Washington — The Republican-led House Foreign Affairs Committee is expected to recommend Tuesday that Secretary of State Antony Blinken be held in contempt of Congress amid a standoff over the top diplomat’s testimony about the chaotic U.S. withdrawal from Afghanistan.
The committee’s chairman, Rep. Michael McCaul of Texas, subpoenaed Blinken earlier this month for his testimony, threatening to hold him in contempt if he did not appear before the panel on Sept. 19. In the letter subpoenaing Blinken, McCaul said Blinken’s appearance was important as the committee considers “potential legislation aimed at helping prevent the catastrophic mistakes of the withdrawal.”
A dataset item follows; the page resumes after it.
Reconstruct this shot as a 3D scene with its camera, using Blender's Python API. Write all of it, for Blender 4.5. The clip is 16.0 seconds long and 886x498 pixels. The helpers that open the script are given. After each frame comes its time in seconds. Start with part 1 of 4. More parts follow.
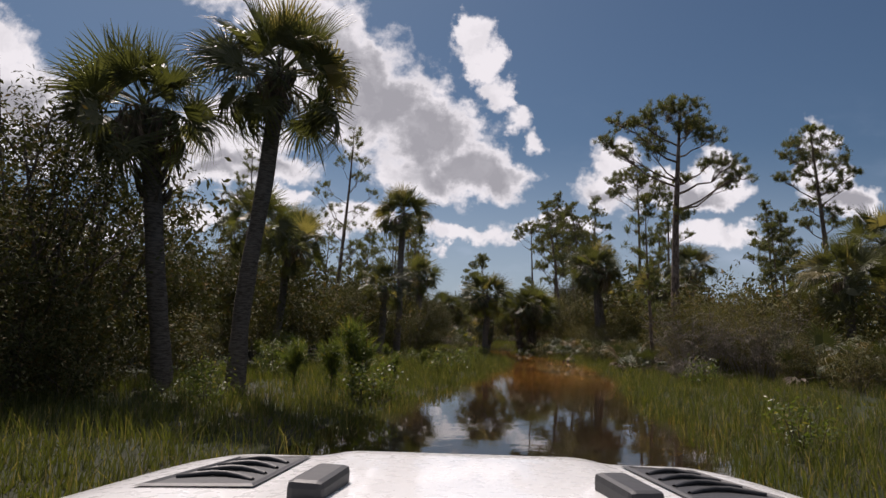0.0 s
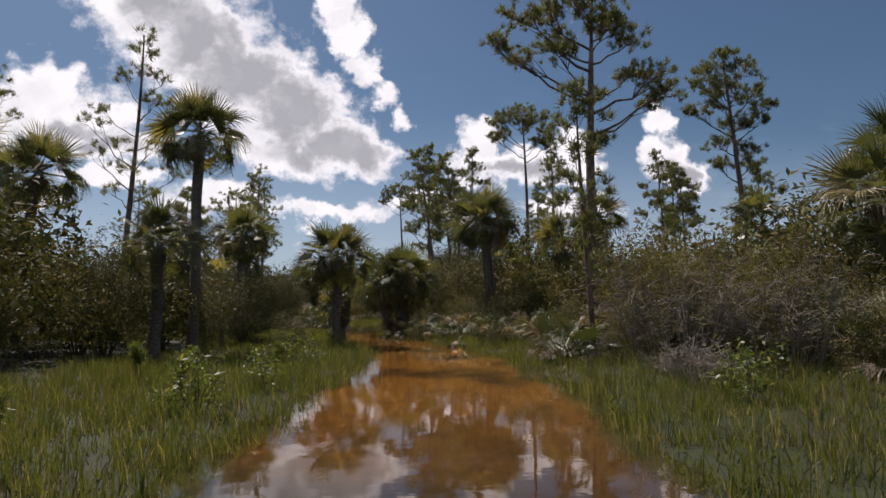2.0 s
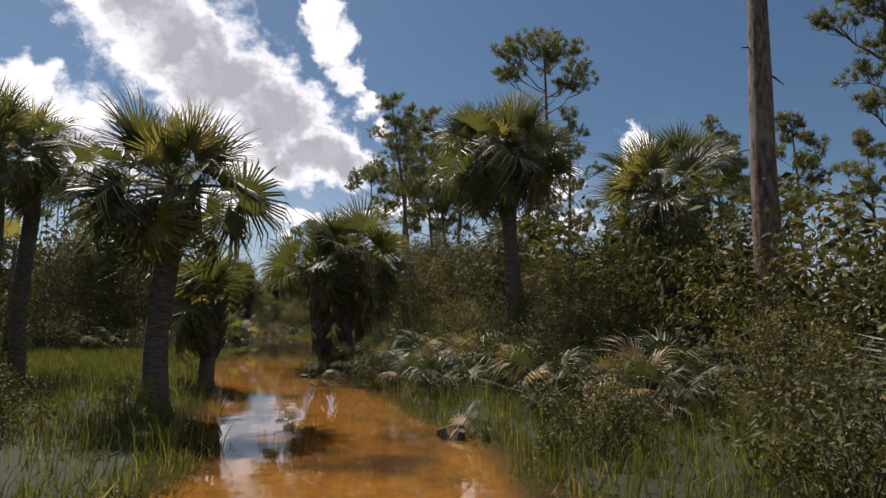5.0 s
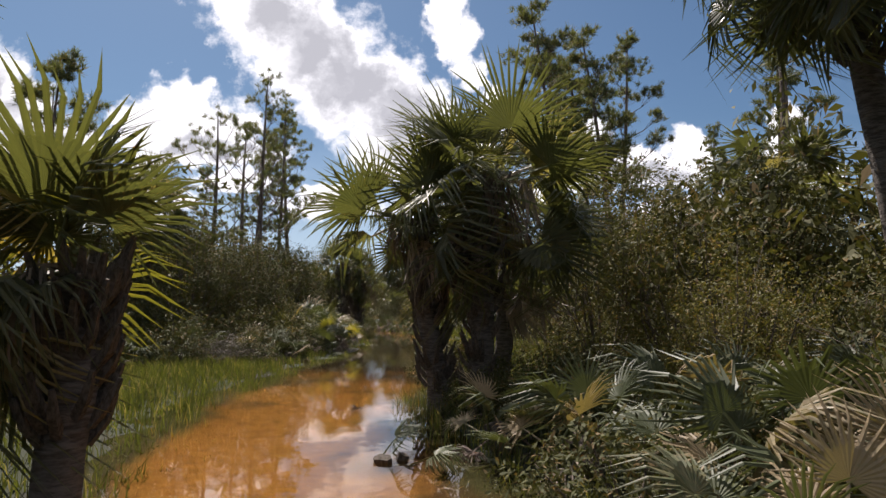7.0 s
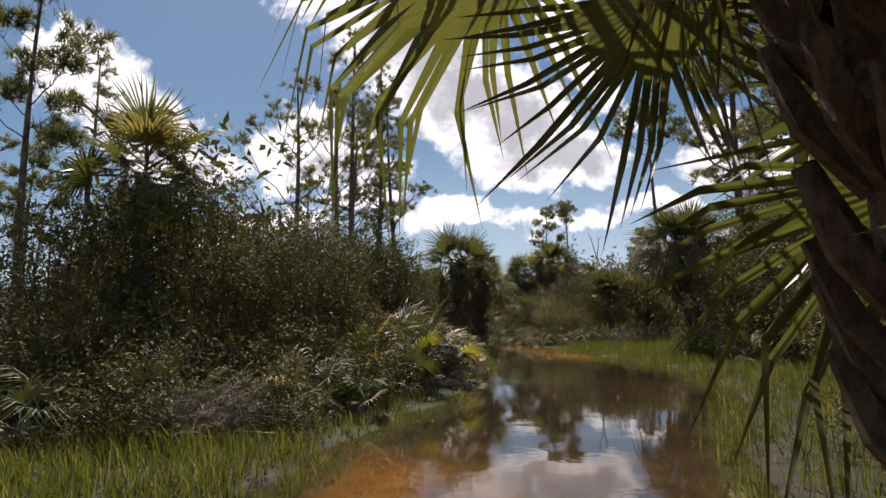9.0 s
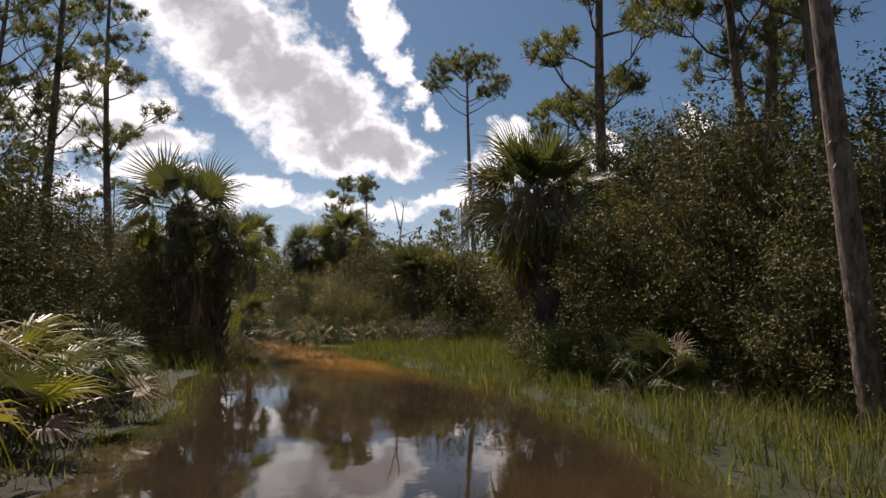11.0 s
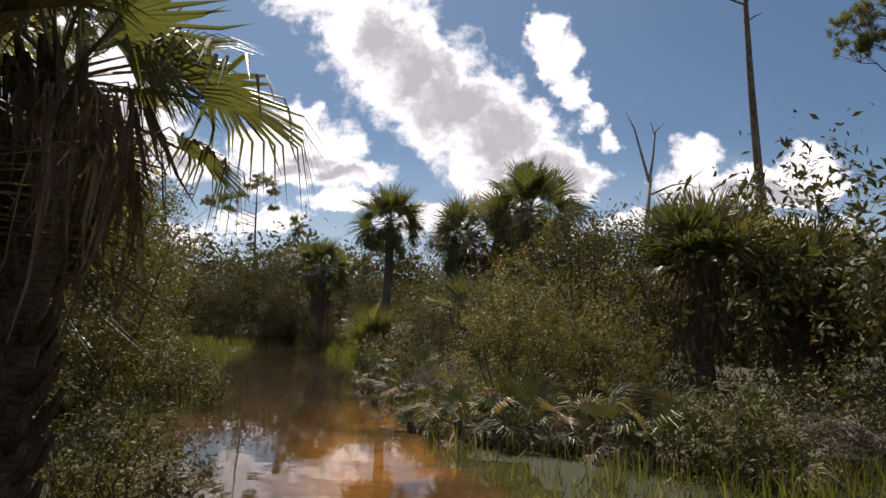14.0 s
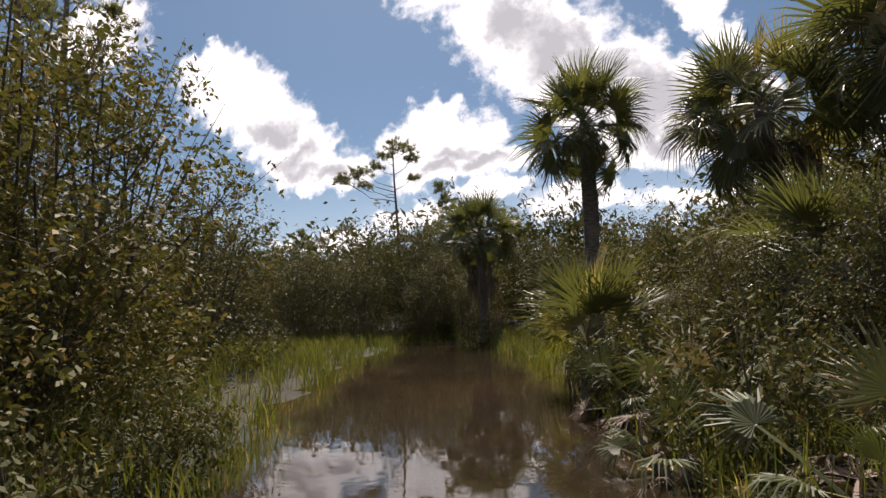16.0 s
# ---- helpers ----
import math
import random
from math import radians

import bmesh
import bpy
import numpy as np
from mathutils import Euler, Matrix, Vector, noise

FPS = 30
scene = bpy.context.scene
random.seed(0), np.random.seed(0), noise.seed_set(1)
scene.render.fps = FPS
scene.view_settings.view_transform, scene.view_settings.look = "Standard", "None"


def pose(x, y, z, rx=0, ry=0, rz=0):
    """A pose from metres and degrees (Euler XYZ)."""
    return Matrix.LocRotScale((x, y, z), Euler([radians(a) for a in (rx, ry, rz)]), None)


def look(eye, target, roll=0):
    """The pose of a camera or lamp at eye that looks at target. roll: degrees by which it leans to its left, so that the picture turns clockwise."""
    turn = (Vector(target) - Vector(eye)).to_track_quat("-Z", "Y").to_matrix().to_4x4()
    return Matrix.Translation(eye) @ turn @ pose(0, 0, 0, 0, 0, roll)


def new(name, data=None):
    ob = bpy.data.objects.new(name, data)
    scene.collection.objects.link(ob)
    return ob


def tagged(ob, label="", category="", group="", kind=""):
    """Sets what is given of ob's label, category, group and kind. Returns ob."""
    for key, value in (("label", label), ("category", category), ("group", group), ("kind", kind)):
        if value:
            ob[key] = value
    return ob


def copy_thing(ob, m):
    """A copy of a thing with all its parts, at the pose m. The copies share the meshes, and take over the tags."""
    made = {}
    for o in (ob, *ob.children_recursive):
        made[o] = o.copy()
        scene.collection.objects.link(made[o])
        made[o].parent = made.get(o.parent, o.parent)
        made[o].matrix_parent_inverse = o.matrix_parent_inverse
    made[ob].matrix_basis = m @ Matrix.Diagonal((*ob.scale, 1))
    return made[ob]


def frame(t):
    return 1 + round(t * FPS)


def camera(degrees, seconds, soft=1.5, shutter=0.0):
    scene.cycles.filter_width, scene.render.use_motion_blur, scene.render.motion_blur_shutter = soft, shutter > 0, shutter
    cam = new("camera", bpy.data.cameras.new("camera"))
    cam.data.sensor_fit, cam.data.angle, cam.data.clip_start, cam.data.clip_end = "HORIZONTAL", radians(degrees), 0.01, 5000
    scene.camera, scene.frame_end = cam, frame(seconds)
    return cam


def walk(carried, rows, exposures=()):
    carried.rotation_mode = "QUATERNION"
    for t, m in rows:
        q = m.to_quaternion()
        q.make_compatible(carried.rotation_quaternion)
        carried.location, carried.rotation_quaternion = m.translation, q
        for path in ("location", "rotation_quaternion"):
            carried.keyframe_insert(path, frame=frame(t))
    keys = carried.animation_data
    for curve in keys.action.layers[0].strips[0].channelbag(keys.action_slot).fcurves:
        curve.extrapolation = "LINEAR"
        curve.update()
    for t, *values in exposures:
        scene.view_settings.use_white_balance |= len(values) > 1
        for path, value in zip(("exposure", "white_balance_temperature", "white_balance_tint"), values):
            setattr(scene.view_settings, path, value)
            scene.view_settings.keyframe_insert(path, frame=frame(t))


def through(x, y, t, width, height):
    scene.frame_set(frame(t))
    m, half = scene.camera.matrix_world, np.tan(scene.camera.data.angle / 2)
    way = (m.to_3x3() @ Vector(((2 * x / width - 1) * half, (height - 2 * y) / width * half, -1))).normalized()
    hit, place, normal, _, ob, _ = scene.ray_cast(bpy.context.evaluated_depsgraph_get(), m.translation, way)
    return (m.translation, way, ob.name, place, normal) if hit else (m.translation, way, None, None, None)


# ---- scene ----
cam = camera(71.0, 16.0)
PATH = [
    (0, (0.938, -0.298, 1.505), (0.925, 1.685, 1.762), 1.7),
    (0.5, (1.135, 2.449, 1.539), (1.226, 4.435, 1.762), 0.9),
    (1, (1.541, 5.321, 1.562), (1.74, 7.299, 1.778), 0.3),
    (1.5, (1.991, 8.075, 1.561), (2.304, 10.039, 1.768), -0.2),
    (2, (2.495, 10.625, 1.487), (2.897, 12.575, 1.672), -1.1),
    (2.5, (2.986, 13.089, 1.425), (3.423, 15.033, 1.607), -0.9),
    (3, (3.437, 15.481, 1.431), (3.883, 17.419, 1.645), -0.5),
    (3.5, (3.839, 17.764, 1.472), (4.281, 19.702, 1.695), -0.4),
    (3.7, (4.049, 18.71, 1.473), (4.493, 20.645, 1.715), -0.2),
    (5.8, (6.031, 29.178, 1.475), (6.506, 31.109, 1.686), 0.7),
    (6, (6.178, 30.148, 1.478), (6.622, 32.087, 1.691), 0.7),
    (6.5, (6.301, 32.526, 1.496), (6.59, 34.494, 1.708), 0.7),
    (7, (6.12, 34.919, 1.492), (6.187, 36.908, 1.690), 0.4),
    (7.5, (5.80, 37.167, 1.545), (5.679, 39.155, 1.730), 0.0),
    (8, (5.476, 39.063, 1.55), (5.198, 41.032, 1.765), -0.7),
    (8.2, (5.366, 39.837, 1.55), (5.023, 41.794, 1.777), -1.0),
    (10.3, (5.431, 49.986, 1.525), (5.415, 51.976, 1.725), 0.3),
    (10.5, (5.538, 51.008, 1.51), (5.62, 52.997, 1.703), 0.4),
    (11, (5.972, 53.351, 1.472), (6.286, 55.318, 1.658), 0.6),
    (11.5, (6.42, 55.507, 1.454), (6.886, 57.443, 1.635), 0.4),
    (12, (6.75, 58.035, 1.42), (7.147, 59.987, 1.597), 0.5),
    (12.5, (6.82, 60.85, 1.455), (7.059, 62.828, 1.635), 1.2),
    (13, (6.607, 63.644, 1.507), (6.664, 65.632, 1.716), 1.5),
    (13.5, (6.118, 66.308, 1.516), (6.0, 68.291, 1.751), 2.5),
    (14, (5.675, 68.83, 1.569), (5.429, 70.798, 1.82), 2.4),
    (14.5, (5.132, 71.349, 1.558), (4.769, 73.299, 1.812), 0.9),
    (15, (4.309, 73.962, 1.524), (3.824, 75.89, 1.742), -0.3),
    (15.5, (3.443, 76.227, 1.465), (2.837, 78.122, 1.673), -1.5),
    (16, (2.403, 78.60, 1.431), (1.681, 80.454, 1.631), -2.3),
]
walk(cam, [(t, look(eye, target, roll)) for t, eye, target, roll in PATH], [(0.0, 0.14, 6650, 21), (1.0, 0.36, 6650, 21), (4.0, 0.40, 6550, 19), (6.0, 0.72, 6550, 19), (8.2, 0.84, 6600, 19), (10.3, 0.58, 6800, 20), (12.5, 0.72, 6800, 20), (14.0, 0.70, 6800, 20), (16.0, 0.84, 6900, 21)])

# ---- world: sky with fair-weather clouds ----
SUN_AZ, SUN_EL = -24.0, 56.0        # degrees: from +y towards +x, above the horizon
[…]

The State Department said it had proposed other dates for Blinken’s testimony, citing his travel overseas as the U.S. tries to secure a cease-fire deal between Israel and Hamas. It also offered to have Deputy Secretary of State Kurt Campbell appear before the committee if the panel was set on last week’s date.
“We continue to not understand why the committee has chosen to take this step,” State Department spokesperson Matthew Miller said on Sept. 17, calling the markup an “extraordinarily unnecessary and unproductive step.”
Miller noted that Blinken had answered questions about Afghanistan in his 14 appearances before Congress, including the four times he has testified to McCaul’s committee.
Committee spokesperson Emily Cassil fired back in a statement that accused the State Department of consistently engaging “in obfuscation and outright avoidance.”
McCaul delayed the panel’s meeting by five days and issued another subpoena for Blinken to appear then.
“If Secretary Blinken fails to appear, the chairman will proceed instead with a full committee markup of a report recommending the U.S. House of Representatives find Secretary Blinken in contempt of Congress for violating a duly issued subpoena,” a notice said.
Though Blinken is in the U.S., he is attending the United Nations General Assembly in New York City and meeting with world leaders, Miller said last week.
“Once again, they have unilaterally selected a date,” Miller said, adding that the committee was told in advance of Blinken’s schedule. “It very much does not appear that they’re acting in good faith.”
Beginning next week, Congress is scheduled to be in recess through October, providing limited days for Blinken to testify unless committee members return to Washington during the break.
Even if the measure advances out of the committee, the full House would still need to vote to refer it to the Justice Department for prosecution, and it’s highly unlikely that Blinken would be prosecuted by the Biden administration.
The committee’s Republican majority released a report earlier this month that detailed the panel’s yearslong investigation into the chaotic U.S. withdrawal from Afghanistan in 2021 and accused the Biden administration of misleading the public about the pullout.
The lengthy report is highly critical of President Biden’s decision to withdraw from Afghanistan, accusing the president and his administration of ignoring repeated warnings from military officials, national security advisers and U.S. allies about the risks associated with drawing American forces down to zero because he “prioritized politics and his personal legacy over America’s national security interests.”
Thirteen U.S. service members died in a suicide bombing in Kabul during the evacuation.
“This was one of the deadliest days in Afghanistan. It could have been prevented if the State Department did its job by law and executed the plan of evacuation,” McCaul said in a Sept. 8 interview on “Face the Nation.”
During its investigation, the committee conducted 18 transcribed interviews with Biden administration officials and received more than 20,000 pages of documents from the State Department, some of which were obtained through subpoenas. Blinken was not among those who testified.
Democratic members of the Foreign Affairs Committee put out their own report that defended the Biden administration’s handling of the withdrawal amid swiftly changing conditions. Rep. Gregory Meeks of New York, the committee’s top Democrat, argued that the Republican majority took “particular pains to avoid facts involving former President Donald Trump.”
The Trump administration struck a deal with the Taliban to withdraw U.S. forces from the country by May 2021. The deal, known as the Doha Agreement, laid out a series of conditions to be fulfilled by the Taliban before U.S. forces would withdraw from Afghanistan.
Last year, the State Department released a partially declassified report that faulted both the Trump and Biden administrations for “insufficient” planning surrounding the withdrawal.